::: Record set

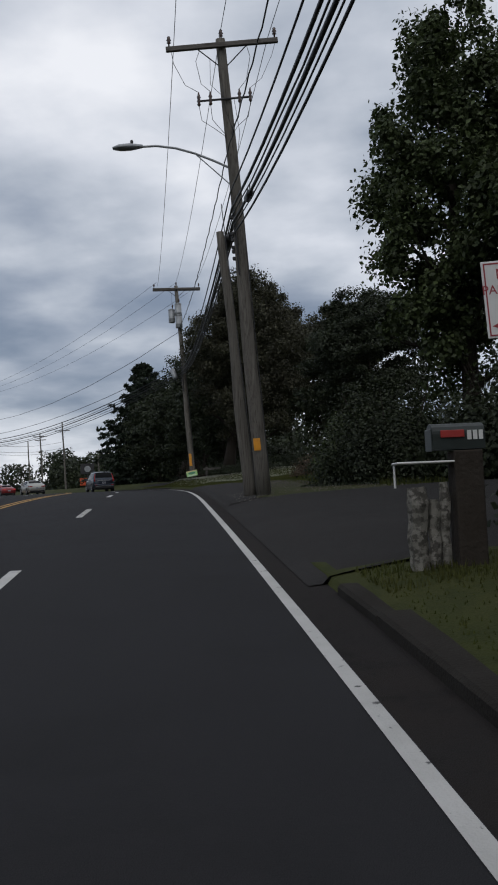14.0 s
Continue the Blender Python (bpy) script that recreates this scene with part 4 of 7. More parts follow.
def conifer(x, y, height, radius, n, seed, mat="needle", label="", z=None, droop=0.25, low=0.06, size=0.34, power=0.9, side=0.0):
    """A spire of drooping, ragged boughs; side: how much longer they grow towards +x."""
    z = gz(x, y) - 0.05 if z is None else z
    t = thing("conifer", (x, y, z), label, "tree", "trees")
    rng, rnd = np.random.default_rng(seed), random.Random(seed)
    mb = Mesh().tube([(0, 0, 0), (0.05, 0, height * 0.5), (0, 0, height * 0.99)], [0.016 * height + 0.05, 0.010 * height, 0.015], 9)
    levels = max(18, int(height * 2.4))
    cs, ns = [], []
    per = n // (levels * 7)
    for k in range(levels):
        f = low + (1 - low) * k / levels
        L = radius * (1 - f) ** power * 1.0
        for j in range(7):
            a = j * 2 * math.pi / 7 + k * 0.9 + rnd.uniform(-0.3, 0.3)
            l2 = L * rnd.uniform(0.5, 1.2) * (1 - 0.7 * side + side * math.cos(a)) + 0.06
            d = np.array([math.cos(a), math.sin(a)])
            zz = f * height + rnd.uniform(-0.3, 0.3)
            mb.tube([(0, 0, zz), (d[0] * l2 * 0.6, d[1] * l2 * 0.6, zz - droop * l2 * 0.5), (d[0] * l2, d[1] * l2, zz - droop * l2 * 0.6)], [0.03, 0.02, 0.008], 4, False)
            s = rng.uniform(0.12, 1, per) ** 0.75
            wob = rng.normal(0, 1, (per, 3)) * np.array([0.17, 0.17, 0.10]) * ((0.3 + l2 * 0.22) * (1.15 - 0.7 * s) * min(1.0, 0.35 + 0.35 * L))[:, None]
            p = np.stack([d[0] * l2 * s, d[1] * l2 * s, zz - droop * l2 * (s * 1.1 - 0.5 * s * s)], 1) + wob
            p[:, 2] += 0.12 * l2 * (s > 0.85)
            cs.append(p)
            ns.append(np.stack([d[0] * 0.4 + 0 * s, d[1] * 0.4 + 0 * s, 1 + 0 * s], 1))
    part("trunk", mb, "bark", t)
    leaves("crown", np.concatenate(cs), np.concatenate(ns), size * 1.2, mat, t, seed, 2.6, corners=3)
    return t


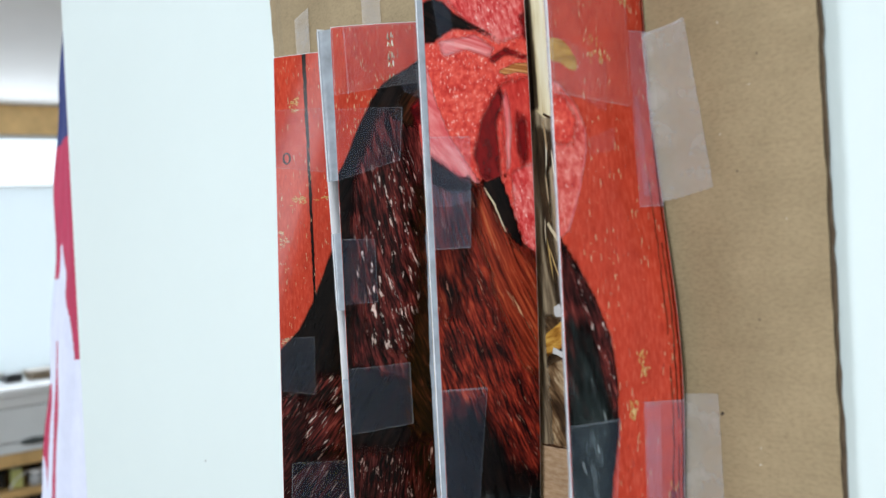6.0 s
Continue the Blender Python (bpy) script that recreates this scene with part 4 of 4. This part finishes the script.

::::::

** What you have to do **
List each line holding the string "scene".

** Output of the exercise **
Continue the Blender Python (bpy) script that recreates this scene with part 4 of 7. More parts follow.
Continue the Blender Python (bpy) script that recreates this scene with part 4 of 4. This part finishes the script.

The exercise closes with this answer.